The v0.3 corpus is not just downloadable — it is browsable as a document. A reader can open a chapter, see its rendered view-tables, click through to the relational tables those views project from, and from each table click through to the fully-resolved ontology entry that grounds it — all as static, cross-linked, attribution-clean pages. The same content ↔ relational ↔ ontology lineup primitive (Ward Cunningham’s lineup, credited; this is a navigation primitive, not a wiki — no editing/forking) rendered once for us live, and once for the public statically.

This is the presentation half of the SHARE boundary: sync shares the data; this shares the navigable document.

The artifact (what a reader gets)

An mdbook site (the devenv already ships mdbook + d2/katex/mermaid) with three cross-linked layers:

PageRendersLinks out to
Chapterthe chapter prose + its markdown view-tables, renderedeach relational table the views project from
Relational tablethe table’s columns + types (from ddl_statements.parquet), FK edges, a sample(1) the ontology entry it instantiates · (2) FK-linked tables · (3) chapters that view it
Ontology entry (resolved-template)see belowthe relational table it drives · broader/narrower entries · its family / BFO upper-type

Locked design decisions

  1. “Hydrated” = resolved-template (confirmed). The ontology entry page shows not the abstract template (Class: {X:Class} SubClassOf: cco:Artifact, sdg:hasSKU some {Y:Class}, slot placeholders) but the template resolved for its specific table: the concrete class name, the Manchester axiom with slots named as the actual columns/relationships the table instantiates, the SKOS definition (verbalization), the BFO/CCO anchor, the broader/narrower neighbours, and the slot→column mapping that drives the table’s DDL. It answers “what does this table mean, ontologically, fully concrete?”not the corpus row instances (that richer instance-hydration is explicitly out of scope for this phase; revisit later if wanted).

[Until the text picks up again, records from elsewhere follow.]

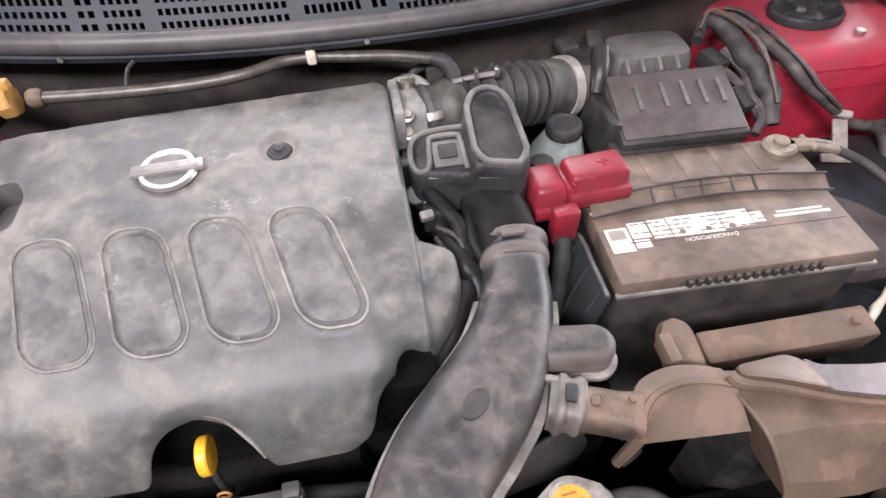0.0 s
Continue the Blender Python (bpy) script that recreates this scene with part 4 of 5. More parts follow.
part("round_mark", lathe([(0.0150, -0.004), (0.0148, 0.0002), (0.004, 0.0004)], (0.0595, 0.158, 0.8474), (0.02, -0.02, 1.0), 28, 0.62), BLACK, duct, "dark round moulding mark")
grommet("screw_hole", (0.042, -0.041, 0.806), 0.008, DUCT, duct)
lobe = fillet([(-0.030, 0.104), (-0.110, 0.106), (-0.132, 0.092), (-0.150, 0.045), (-0.147, 0.030), (-0.106, 0.008), (-0.094, 0.016), (-0.084, 0.040), (-0.040, 0.046)], 0.012)
part("side_lobe", prism(lobe, 0.770, 0.806, 0.006, seg=3), DUCT, duct, "flat side resonator lobe")
lobe_in = [(-0.09 + (p[0] + 0.09) * 0.94, 0.06 + (p[1] - 0.06) * 0.93) for p in lobe]
part("lobe_rim", tube([(*p, 0.8060) for p in lobe_in[:: 2]] + [(*lobe_in[0], 0.8060)], 0.0036, 8, 3), RIM, duct)
part("lobe_face", prism([(-0.09 + (p[0] + 0.09) * 0.88, 0.06 + (p[1] - 0.06) * 0.84) for p in lobe], 0.800, 0.8066, 0.0003), surface("dusty_lobe_plastic", (0.045, 0.045, 0.046), 0.45, 0, 0.95, (0.215, 0.198, 0.178), 30, 0.3, 0.15, sharp=0.04, low=0.15, patchy=0.4), duct, "dust-filled lobe face")
part("lobe_tab", box((-0.062, 0.034, 0.800), (0.024, 0.026, 0.012), 0.003), DUCT, duct)
part("lobe_slot", box((-0.062, 0.034, 0.8065), (0.003, 0.014, 0.001), 0.0005), SHADE_BLACK, duct)
def capsule(x0, y0, x1, y1, r):
    """A rounded bar's outline in plan, from one end to the other."""
    a = math.atan2(y1 - y0, x1 - x0)
    out = [(x1 + r * math.cos(a + t), y1 + r * math.sin(a + t)) for t in np.linspace(-1.45, 1.45, 11)]
    return out + [(x0 + r * math.cos(a + math.pi + t), y0 + r * math.sin(a + math.pi + t)) for t in np.linspace(-1.45, 1.45, 9)]



part("side_stub", prism(capsule(0.120, 0.211, 0.176, 0.203, 0.0195), 0.806, 0.838, 0.011, seg=4), DUCT, duct, "closed side stub with a rounded end")
part("stub_flange", prism(capsule(0.118, 0.208, 0.177, 0.199, 0.0218), 0.8075, 0.8125, 0.001), RIM, duct, "pale moulded flange")
part("collar", loft([oval((0.1295 + 0.001 * k, 0.298 + 0.005 * k, 0.829), (0.99, -0.10, 0), (0, 0, 1), w, w * 0.92, 2.4, 28) for k, w in enumerate((0.031, 0.035, 0.035, 0.0325, 0.0325, 0.0355, 0.0355, 0.031))]), DUCT, duct, "ribbed collar")
part("collar_latch", box((0.130, 0.318, 0.862), (0.024, 0.008, 0.005), 0.0015), DUCT, duct)
neck_rows = [((0.132, 0.325), 0.031, 0.830), ((0.130, 0.345), 0.032, 0.833), ((0.126, 0.370), 0.033, 0.838), ((0.120, 0.395), 0.034, 0.843), ((0.115, 0.420), 0.034, 0.848)]
solo("rubber_sleeve", loft([oval((*c, z), (1, 0, 0), Vector((0, -0.35, 0.94)), w, w * 0.9, 3, 28) for c, w, z in neck_rows]), SLEEVE, "black rubber sleeve joining the duct to the throttle", "hose")
part("lower_chamber", loft([oval(c, (0.80, 0.60, 0), (0, 0, 1), w, w * 0.8, 2.6, 24) for c, w in (((0.070, 0.110, 0.775), 0.024), ((0.092, 0.126, 0.775), 0.032), ((0.115, 0.134, 0.770), 0.034), ((0.135, 0.138, 0.760), 0.030), ((0.150, 0.138, 0.742), 0.020))]), BLACK, duct, "dark rounded chamber below the duct")
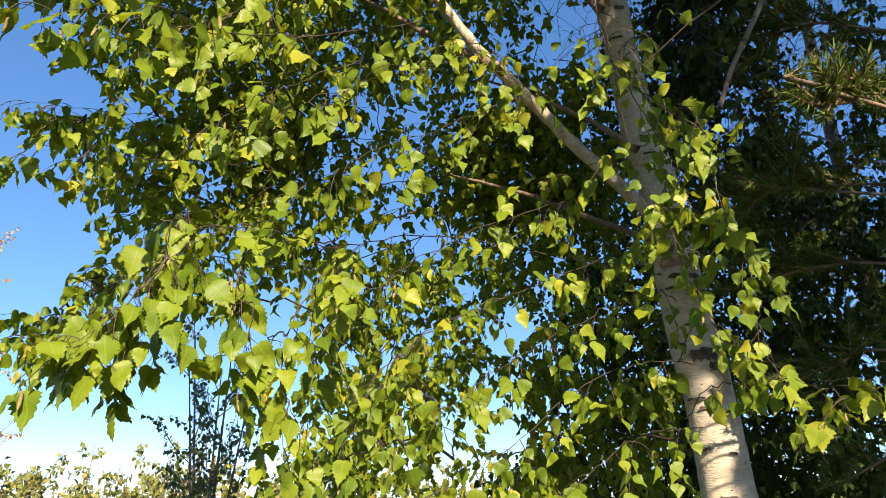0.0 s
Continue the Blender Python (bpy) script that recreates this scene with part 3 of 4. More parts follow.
f.bough([(0.40, 1.76, 4.05), (0.16, 1.47, 3.80), (-0.06, 1.39, 3.62), (-0.21, 1.35, 3.50)], 14, 0.050, (0.13, 0.30))
f.bough([(0.71, 2.01, 3.00), (0.64, 1.77, 2.70), (0.64, 1.64, 2.48)], 8, 0.050, (0.11, 0.27))
f.bough([(0.50, 2.19, 2.75), (0.51, 1.81, 2.60), (0.55, 1.69, 2.45)], 7, 0.050, (0.11, 0.26))
f.bough([(0.59, 2.03, 3.22), (0.53, 1.76, 2.91), (0.53, 1.70, 2.69)], 5, 0.050, (0.12, 0.28))
f.bough([(0.55, 1.68, 4.08), (0.36, 1.32, 3.89), (0.16, 1.12, 3.76), (-0.01, 1.05, 3.63)], 17, 0.050, (0.13, 0.30))
f.bough([(0.65, 1.60, 4.25), (0.50, 1.19, 4.07), (0.32, 1.00, 3.92), (0.14, 0.94, 3.80)], 17, 0.050, (0.13, 0.30))
f.bough([(0.62, 1.74, 4.01), (0.44, 1.37, 3.71), (0.26, 1.22, 3.54), (0.12, 1.21, 3.44)], 15, 0.050, (0.12, 0.29))
f.bough([(0.72, 1.62, 4.34), (0.63, 1.24, 4.01), (0.52, 1.06, 3.84), (0.41, 1.03, 3.71)], 12, 0.050, (0.13, 0.30))
f.bough([(0.28, 1.49, 4.15), (0.07, 1.18, 4.01), (-0.11, 1.03, 3.87), (-0.24, 1.01, 3.76)], 15, 0.050, (0.13, 0.30))
f.bough([(0.60, 1.13, 4.77), (0.41, 0.71, 4.43), (0.21, 0.53, 4.30), (0.02, 0.47, 4.22)], 8, 0.050, (0.13, 0.30))
f.bough([(0.55, 1.65, 4.12), (0.46, 1.37, 3.85), (0.38, 1.24, 3.64), (0.31, 1.25, 3.45)], 12, 0.050, (0.13, 0.30))
f.bough([(0.40, 1.29, 4.52), (0.29, 0.92, 4.16), (0.17, 0.75, 3.97), (0.03, 0.71, 3.89)], 15, 0.050, (0.13, 0.30))
f.fill((-0.47, 2.79, 3.21), (0.45, 0.45, 0.41), 18)
f.fill((0.12, 2.94, 3.44), (0.45, 0.45, 0.41), 18)
f.fill((0.49, 2.79, 3.62), (0.30, 0.30, 0.27), 13)
f.fill((-0.30, 2.85, 2.64), (0.38, 0.38, 0.34), 16)
f.fill((0.25, 3.12, 2.82), (0.42, 0.42, 0.38), 18)
f.fill((0.76, 3.12, 2.91), (0.42, 0.42, 0.38), 18)
f.fill((-0.01, 3.16, 2.39), (0.36, 0.36, 0.32), 14)
f.fill((0.50, 3.24, 2.31), (0.42, 0.42, 0.38), 18)
f.fill((0.95, 3.25, 2.33), (0.40, 0.40, 0.36), 18)
f.fill((0.81, 3.34, 1.91), (0.40, 0.40, 0.36), 18)
f.fill((0.26, 3.22, 1.90), (0.32, 0.32, 0.29), 13)
f.fill((-0.75, 2.52, 2.93), (0.35, 0.35, 0.32), 13)
f.fill((-0.18, 2.41, 4.26), (0.42, 0.42, 0.38), 27)
f.fill((0.24, 2.64, 4.15), (0.42, 0.42, 0.38), 27)
f.fill((0.52, 2.34, 4.41), (0.42, 0.42, 0.38), 27)
f.fill((-0.44, 2.48, 3.70), (0.40, 0.40, 0.36), 16)
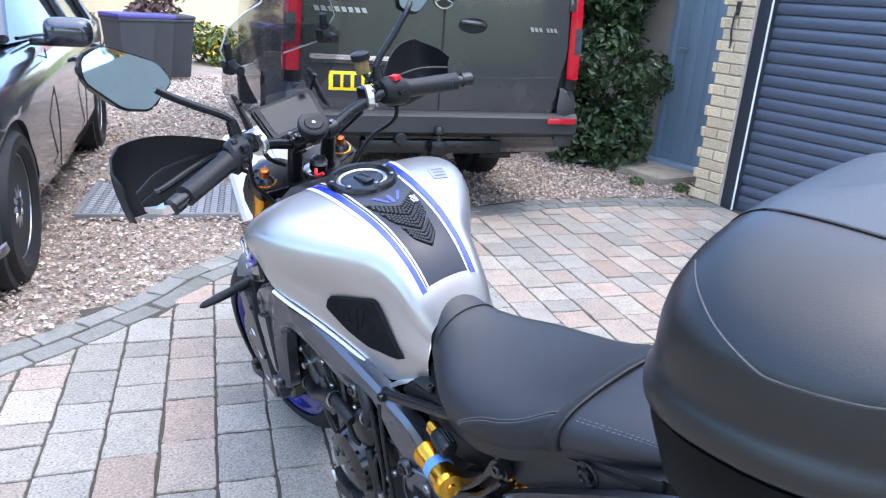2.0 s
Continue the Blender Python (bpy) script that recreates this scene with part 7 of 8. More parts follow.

  2. The renderer reuses aegir.lineup.build; it does not reinvent the cross-link. build.py already projects the tri-layer KB (ontology / relational / content notes with [[wikilinks]]) into build/dev. The mdbook emitter (scripts/render_lineup_mdbook.py) is an output target over that projection: KB projection → book.toml + src/SUMMARY.md + one flat page per note, with the lineup [[id|label]] wikilinks lowered to mdbook relative links. The SUMMARY leads with the collections × lens pivot (the landing), then the collections, the lenses, and the ontology / relational / content products — the lineup’s panel-trail flattened into a navigable document.

  3. Self-contained from published artifacts. The final renderer reads only what ships in corpora/ontology/catalog/*.json (with broader + slot_types + manchester + verbal + bfo_anchor), ddl/<run>/ddl_statements.parquet (the already-resolved tables — so no need to port template_to_table), and corpus/. A reader cloning sdg-corpora builds the site with zero aegir dependency.

Phasing (A → B) — prove before scaffolding

Phase A — prove the renderer in aegir. DELIVERED (commit ae7dbee, #49). An mdbook target over aegir.lineup’s projection (scripts/render_lineup_mdbook.py, run via just kb-mdbook — optionally --build to invoke mdbook build) reuses build.py’s projection. It outputs the cross-linked site, lowering wikilinks to relative page links, with the collections × lens landing at the head of SUMMARY.md. Cheap, where the projection + hydration data already live. No new devenv, no new repo structure.

Phase B — graduate to sdg-corpora as a proper project. PENDING (the gate, #50). Once A is proven, extract a self-contained renderer into sdg-corpora:

  • promote sdg-corpora to a Python project: its own devenv, a src/sdg/ package, and a just docs-sync recipe (mirrors aegir’s just kb-sync ergonomics);
  • the renderer reads only the repo’s published artifacts (design decision 3) → emits docs/ (the mdbook book) inside sdg-corpora;
  • publish the rendered book (GitHub Pages or committed book/).

The gate

PASS when: a fresh clone of sdg-corporajust docs-sync produces a browsable mdbook site where every chapter, its rendered view-tables, the relational tables, and the resolved-template ontology entries are cross-linked and all links resolve, built with zero aegir dependency. (Phase A is the in-aegir proof of the renderer + link model — now delivered; the gate is met at Phase B.)

Dependencies

  • Corpus consistency. The docs are only honest once the corpus is regenerated against the current ontology — otherwise old-ontology chapter view-tables would link to new-ontology entries. Sequence this phase after (or bundled with) a corpus regen via the generate_chapter.py pipeline. Until then, Phase A can run against the current (mismatched) artifacts purely to prove the renderer.
  • sync already done. The ontology Data Product is current in corpora/ as of the SHARE-verb work; this phase consumes those artifacts.

Scale (deferred)

At v0.3 scale (~hundreds of tables / ontology entries / ~2,000 chapters) a flat mdbook renders fine. At the production target (~100K relational tables / ~10K chapters) 100K+ static pages need sharding / pagination / on-demand rendering — that design is deferred to when production data lands and must not block the v0.3 browsable release. log() any truncation if a cap is applied at scale.

Non-goals (this phase)

  • Instance-level hydration (corpus rows as ontology individuals) — resolved-template only.
  • Editing / forking — the lineup is a navigation primitive, not a wiki.
  • Replacing the live gateway lineup — this is its static, public complement, not a substitute.
  • Production-scale rendering — see Scale.